Deploying its Wide-field Imager for Solar Probe (WISPR) instrument, the Parker probe has finally captured the first definitive evidence of this process in action. As it passed within 19 million miles of the sun, its cameras detected a noticeable thinning of the interplanetary dust. The observations confirmed that the dust begins to dissipate at a distance of approximately 7 million miles from the sun’s surface. Based on the observed rate of thinning, researchers now project that a truly dust-free zone begins about 2 to 3 million miles from the sun. The probe is expected to pass through this region on a future flyby, offering the first direct sampling of a truly pristine coronal environment.

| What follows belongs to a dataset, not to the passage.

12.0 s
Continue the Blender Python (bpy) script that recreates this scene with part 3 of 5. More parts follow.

A Dynamic and Turbulent Wind
Beyond mapping the distribution of dust, the probe’s primary mission is to understand the solar wind, the stream of charged particles—mostly protons and electrons—that flows from the sun at speeds exceeding a million miles per hour. Near Earth, this wind appears as a relatively uniform flow, but Parker’s direct measurements have revealed its chaotic and structured nature closer to its source.

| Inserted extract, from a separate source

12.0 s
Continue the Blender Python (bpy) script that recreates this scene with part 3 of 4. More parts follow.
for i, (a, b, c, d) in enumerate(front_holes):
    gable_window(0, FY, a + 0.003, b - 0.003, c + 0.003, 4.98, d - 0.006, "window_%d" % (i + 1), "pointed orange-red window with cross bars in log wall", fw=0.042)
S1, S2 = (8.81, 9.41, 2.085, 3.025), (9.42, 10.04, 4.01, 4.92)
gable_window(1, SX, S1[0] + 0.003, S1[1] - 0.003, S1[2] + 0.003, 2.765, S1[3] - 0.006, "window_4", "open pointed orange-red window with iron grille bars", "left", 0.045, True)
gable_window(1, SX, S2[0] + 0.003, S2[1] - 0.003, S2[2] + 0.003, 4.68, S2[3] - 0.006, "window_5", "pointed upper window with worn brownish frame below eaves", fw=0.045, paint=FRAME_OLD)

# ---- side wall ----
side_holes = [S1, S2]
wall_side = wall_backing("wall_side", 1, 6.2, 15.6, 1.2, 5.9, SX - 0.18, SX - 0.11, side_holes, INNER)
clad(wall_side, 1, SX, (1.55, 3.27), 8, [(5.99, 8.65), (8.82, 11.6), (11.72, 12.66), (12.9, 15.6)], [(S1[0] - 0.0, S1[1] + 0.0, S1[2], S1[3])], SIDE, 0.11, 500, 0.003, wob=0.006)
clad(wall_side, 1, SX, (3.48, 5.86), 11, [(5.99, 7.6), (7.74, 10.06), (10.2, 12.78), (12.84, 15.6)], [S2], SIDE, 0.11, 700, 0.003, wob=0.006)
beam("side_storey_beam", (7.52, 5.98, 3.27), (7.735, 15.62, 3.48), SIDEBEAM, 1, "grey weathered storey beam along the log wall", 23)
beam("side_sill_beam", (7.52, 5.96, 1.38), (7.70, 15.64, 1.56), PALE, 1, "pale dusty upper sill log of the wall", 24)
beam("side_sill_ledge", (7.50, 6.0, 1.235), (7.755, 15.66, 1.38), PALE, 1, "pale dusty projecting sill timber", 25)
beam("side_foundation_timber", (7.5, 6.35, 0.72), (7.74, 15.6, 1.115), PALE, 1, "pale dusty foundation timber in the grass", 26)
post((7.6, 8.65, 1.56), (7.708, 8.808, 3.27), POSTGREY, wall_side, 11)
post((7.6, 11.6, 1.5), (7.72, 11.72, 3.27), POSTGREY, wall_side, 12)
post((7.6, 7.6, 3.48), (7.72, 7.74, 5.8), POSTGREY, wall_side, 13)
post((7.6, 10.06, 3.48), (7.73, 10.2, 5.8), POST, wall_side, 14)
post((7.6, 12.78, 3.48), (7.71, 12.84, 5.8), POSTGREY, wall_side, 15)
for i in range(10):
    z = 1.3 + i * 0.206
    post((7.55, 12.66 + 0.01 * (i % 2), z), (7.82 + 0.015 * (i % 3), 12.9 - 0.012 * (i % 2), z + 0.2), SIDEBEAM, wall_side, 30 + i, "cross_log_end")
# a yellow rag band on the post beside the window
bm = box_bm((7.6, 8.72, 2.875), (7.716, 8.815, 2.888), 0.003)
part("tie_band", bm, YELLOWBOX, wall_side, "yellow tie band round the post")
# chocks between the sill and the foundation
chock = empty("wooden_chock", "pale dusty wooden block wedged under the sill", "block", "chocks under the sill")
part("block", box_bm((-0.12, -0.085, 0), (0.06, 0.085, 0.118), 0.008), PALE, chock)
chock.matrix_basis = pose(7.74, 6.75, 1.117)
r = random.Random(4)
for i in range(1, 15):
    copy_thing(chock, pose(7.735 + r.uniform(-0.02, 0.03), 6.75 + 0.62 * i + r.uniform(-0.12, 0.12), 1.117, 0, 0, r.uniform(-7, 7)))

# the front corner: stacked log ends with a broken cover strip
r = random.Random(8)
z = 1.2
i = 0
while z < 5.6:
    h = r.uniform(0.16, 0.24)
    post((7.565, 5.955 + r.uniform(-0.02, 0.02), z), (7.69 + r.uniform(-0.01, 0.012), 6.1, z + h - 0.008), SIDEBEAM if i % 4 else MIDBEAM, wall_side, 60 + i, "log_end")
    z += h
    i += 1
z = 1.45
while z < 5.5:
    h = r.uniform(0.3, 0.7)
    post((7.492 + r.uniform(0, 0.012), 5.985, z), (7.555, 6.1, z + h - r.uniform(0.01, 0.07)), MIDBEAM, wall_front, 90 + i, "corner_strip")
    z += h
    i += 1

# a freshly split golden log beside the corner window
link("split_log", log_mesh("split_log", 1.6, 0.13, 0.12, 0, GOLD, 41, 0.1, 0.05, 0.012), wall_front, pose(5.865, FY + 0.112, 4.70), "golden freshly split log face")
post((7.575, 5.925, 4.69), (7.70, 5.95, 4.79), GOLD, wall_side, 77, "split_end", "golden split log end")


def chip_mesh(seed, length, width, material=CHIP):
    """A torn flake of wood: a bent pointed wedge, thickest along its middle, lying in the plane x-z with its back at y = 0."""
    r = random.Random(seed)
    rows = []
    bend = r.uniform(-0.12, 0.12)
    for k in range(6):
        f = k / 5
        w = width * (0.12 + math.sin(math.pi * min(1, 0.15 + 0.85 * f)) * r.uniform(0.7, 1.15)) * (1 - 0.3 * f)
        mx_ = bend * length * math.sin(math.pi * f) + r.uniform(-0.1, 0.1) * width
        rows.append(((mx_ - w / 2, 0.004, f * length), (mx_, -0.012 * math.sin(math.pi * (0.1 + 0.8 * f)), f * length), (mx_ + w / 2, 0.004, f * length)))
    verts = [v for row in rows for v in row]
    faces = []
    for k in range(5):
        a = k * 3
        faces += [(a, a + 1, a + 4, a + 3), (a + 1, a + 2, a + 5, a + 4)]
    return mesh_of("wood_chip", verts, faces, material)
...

The Surprise of “Switchbacks”
One of the most perplexing discoveries has been a phenomenon scientists have named “switchbacks.” These are sudden, powerful, S-shaped reversals in the solar wind’s magnetic field direction. Lasting from seconds to minutes, these events are accompanied by a sharp spike in particle velocity before the field snaps back to its original orientation. These bizarre kinks in the magnetic field are a completely new phenomenon and represent a significant source of energy in the solar wind that was not predicted by standard models. Scientists are now working to understand if these switchbacks are a key part of the mechanism that heats the sun’s corona to millions of degrees and accelerates the solar wind to its incredible speeds.

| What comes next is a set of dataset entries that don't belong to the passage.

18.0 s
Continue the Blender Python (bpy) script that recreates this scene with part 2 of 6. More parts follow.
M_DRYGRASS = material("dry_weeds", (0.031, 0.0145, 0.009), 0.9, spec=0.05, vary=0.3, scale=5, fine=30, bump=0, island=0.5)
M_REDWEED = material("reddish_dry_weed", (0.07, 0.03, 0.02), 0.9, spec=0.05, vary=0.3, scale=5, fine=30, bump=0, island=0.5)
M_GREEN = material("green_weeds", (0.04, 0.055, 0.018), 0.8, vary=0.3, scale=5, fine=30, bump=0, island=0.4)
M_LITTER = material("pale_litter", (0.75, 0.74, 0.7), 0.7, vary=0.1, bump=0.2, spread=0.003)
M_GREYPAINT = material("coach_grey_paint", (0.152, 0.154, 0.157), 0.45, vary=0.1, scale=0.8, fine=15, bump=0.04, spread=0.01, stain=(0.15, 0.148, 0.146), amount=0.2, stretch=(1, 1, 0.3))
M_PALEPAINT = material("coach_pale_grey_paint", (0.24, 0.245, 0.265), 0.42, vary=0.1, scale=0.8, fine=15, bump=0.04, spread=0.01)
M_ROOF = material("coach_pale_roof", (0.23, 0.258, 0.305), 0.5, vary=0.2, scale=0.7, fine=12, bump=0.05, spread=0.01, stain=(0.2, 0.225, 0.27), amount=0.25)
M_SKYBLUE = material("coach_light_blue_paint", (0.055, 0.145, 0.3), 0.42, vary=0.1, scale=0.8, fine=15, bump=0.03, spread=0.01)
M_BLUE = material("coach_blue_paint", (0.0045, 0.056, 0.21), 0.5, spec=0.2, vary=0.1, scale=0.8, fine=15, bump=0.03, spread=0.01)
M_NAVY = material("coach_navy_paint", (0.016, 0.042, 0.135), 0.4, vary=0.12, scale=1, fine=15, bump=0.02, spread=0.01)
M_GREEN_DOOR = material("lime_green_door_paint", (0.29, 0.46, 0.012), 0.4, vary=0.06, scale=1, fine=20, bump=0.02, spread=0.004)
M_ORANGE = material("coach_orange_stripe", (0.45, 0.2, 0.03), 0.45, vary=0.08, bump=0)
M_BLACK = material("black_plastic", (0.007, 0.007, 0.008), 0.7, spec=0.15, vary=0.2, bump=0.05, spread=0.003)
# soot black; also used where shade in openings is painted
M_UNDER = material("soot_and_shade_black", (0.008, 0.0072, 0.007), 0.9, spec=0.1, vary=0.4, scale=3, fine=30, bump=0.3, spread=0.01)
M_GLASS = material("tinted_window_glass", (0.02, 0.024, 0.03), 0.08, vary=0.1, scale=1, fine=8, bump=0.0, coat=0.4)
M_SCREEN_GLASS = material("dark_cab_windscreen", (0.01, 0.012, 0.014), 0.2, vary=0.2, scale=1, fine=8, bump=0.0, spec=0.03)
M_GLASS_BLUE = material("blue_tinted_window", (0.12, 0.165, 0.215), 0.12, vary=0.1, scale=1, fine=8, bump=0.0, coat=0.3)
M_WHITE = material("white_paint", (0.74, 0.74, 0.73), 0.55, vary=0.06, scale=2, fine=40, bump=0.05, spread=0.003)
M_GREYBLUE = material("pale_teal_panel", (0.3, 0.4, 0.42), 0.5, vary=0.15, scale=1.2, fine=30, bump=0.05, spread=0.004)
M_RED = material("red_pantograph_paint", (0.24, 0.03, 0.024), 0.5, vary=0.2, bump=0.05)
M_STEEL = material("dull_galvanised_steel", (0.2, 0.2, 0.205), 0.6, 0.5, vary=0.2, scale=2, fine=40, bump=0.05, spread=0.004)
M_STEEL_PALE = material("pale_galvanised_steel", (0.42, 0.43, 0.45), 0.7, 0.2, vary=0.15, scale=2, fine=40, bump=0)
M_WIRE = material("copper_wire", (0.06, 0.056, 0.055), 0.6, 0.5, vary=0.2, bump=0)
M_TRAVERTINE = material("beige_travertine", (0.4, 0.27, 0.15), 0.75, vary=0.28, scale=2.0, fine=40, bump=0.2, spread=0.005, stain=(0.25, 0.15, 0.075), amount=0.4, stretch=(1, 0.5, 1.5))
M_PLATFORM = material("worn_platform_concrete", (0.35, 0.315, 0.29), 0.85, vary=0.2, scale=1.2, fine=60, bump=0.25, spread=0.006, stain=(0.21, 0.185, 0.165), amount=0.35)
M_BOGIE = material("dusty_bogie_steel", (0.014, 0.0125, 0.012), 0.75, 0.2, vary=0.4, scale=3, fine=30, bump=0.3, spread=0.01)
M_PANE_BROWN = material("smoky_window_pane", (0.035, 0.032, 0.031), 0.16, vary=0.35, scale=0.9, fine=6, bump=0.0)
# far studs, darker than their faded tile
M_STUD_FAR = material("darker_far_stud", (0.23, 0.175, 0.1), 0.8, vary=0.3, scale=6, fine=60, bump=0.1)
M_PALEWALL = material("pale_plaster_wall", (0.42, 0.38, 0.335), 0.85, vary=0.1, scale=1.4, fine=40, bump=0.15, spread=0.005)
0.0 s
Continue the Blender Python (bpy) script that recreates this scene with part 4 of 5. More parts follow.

An Unexpectedly Turbulent Flow
Astrophysical models had long predicted that as the solar wind travels away from the sun’s rotation, it would eventually transition from a rotational flow to a purely radial one, moving straight out like spokes on a wheel. The Parker probe was able to observe the wind while it was still rotating and found that the circulation was far stronger and more extended than anticipated. The probe detected rotational motion more than 20 million miles from the sun, with speeds nearly ten times higher than standard models had predicted. This powerful circulation has major implications for how the sun sheds energy and loses angular momentum, a fundamental process in the lifecycle of stars.
Fleeting Events and Grand Upheavals
The probe’s unique vantage point allows it to witness solar events on both a macro and micro scale, providing new insights into the constant interplay between the sun and the interplanetary medium.
Sweeping the Dust Clean
In a dramatic confirmation of a 20-year-old theory, the Parker probe in 2022 flew through one of the most powerful coronal mass ejections (CMEs) ever recorded. A CME is a massive eruption of plasma and magnetic fields from the sun. As the spacecraft’s imagers watched, the CME acted like a colossal vacuum cleaner, sweeping up and displacing the interplanetary dust in its path out to a distance of about 6 million miles. This interaction was observed as a decrease in the ambient brightness, since the dust reflects sunlight. Just as remarkably, the data showed that the void created by the CME was almost immediately refilled by the surrounding dust cloud, highlighting the constant motion and replenishment of material throughout the solar system.
Micro-Storms in the Void
The sun constantly releases bursts of energetic particles, which can pose a threat to spacecraft electronics and astronauts. From Earth, we typically only observe the largest of these events. However, Parker’s instruments have successfully measured numerous, never-before-seen energetic particle events that are so small and localized that all traces of them are lost before they can travel the 93 million miles to Earth. This discovery suggests that the sun releases energy in a far wider range of event sizes than previously thought, changing our understanding of the fundamental processes that power solar flares and other outbursts.
Implications for Planetary Science
The initial findings from the Parker Solar Probe are doing more than just satisfying scientific curiosity; they are providing critical data that will help protect human technology and travelers in space. Understanding the dynamic and sometimes violent nature of the solar wind and CMEs is essential for improving our ability to forecast space weather. Such events can damage satellites, disrupt communication and navigation systems, and endanger astronauts beyond the protection of Earth’s magnetic field, particularly as humanity plans missions to the moon and Mars.
Furthermore, by providing a detailed look at the dust and plasma that fill our own solar system, the mission offers a local laboratory for studying processes that occur across the galaxy. The interactions between a star and the disk of gas and dust surrounding it are fundamental to the formation of planets. The data on how the sun’s radiation and wind interact with interplanetary dust provides a direct glimpse into the forces that shape protoplanetary disks around young stars, helping scientists refine their models of how planetary systems are created and evolve over billions of years.